_Task prompt:_ Check every line of the material below for the string "with", and return the ones that have it.

_Raw records:_
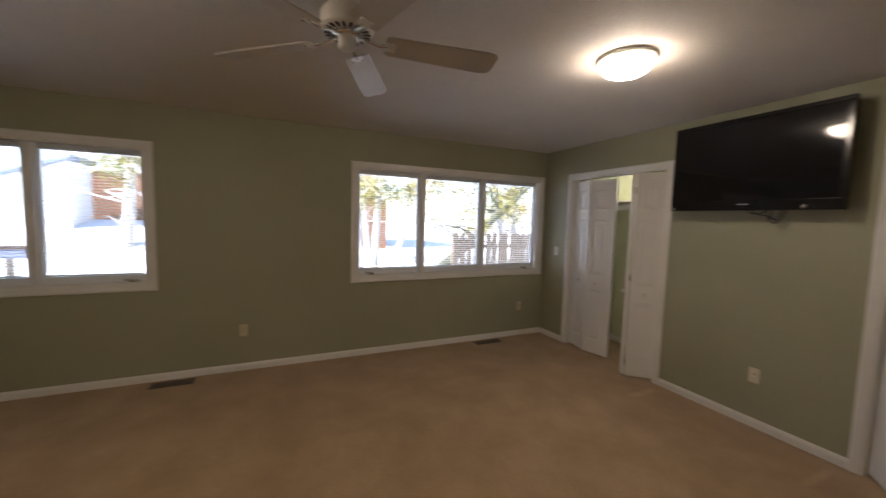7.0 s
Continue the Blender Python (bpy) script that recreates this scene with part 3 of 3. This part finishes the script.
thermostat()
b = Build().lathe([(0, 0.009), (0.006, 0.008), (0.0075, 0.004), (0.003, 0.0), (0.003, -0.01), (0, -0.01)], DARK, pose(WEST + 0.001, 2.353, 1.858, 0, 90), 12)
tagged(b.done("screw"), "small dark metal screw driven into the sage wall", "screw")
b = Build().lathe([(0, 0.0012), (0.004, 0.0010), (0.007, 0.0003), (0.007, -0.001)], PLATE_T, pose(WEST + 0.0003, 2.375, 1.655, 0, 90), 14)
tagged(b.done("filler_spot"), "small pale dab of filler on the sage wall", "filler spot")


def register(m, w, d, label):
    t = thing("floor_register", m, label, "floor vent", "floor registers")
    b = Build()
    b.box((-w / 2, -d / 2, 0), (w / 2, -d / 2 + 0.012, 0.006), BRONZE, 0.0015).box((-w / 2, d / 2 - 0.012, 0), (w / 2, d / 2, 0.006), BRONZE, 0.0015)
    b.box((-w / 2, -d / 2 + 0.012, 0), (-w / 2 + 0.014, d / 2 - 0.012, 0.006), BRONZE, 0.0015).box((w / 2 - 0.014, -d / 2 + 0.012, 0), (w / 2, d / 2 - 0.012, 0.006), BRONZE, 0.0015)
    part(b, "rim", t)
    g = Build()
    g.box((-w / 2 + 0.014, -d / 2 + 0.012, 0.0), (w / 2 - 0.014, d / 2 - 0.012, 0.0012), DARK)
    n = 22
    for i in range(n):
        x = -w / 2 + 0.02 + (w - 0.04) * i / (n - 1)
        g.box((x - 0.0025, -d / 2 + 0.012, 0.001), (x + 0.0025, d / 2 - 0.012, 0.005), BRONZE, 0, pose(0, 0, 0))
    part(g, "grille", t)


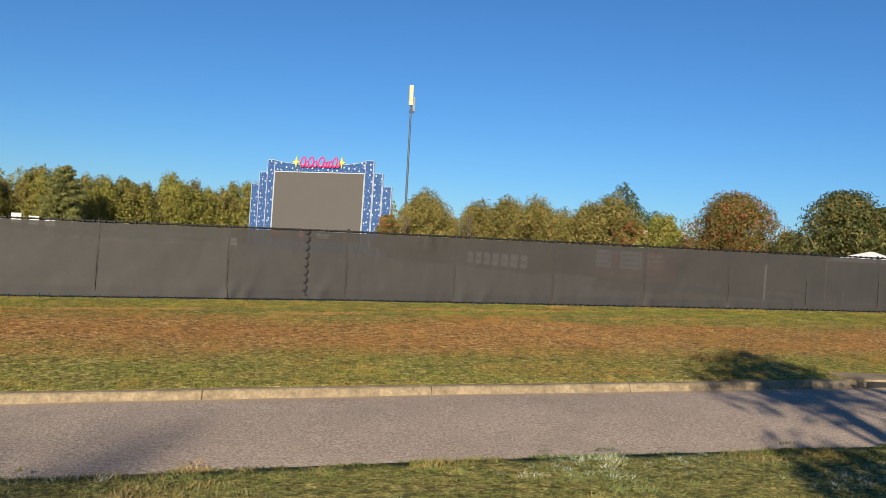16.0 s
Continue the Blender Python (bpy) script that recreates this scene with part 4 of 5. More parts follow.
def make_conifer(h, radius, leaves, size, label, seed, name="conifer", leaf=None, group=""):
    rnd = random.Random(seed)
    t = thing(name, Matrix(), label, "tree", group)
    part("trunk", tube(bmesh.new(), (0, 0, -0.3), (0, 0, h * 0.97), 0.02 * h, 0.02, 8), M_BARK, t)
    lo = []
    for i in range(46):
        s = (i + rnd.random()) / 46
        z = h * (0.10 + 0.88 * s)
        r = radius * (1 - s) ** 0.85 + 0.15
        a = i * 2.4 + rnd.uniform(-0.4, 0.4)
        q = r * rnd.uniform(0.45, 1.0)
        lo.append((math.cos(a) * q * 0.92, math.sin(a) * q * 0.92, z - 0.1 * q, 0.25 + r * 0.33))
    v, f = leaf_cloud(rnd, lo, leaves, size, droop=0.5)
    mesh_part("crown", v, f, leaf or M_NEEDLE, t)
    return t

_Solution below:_
Continue the Blender Python (bpy) script that recreates this scene with part 3 of 3. This part finishes the script.
Continue the Blender Python (bpy) script that recreates this scene with part 4 of 5. More parts follow.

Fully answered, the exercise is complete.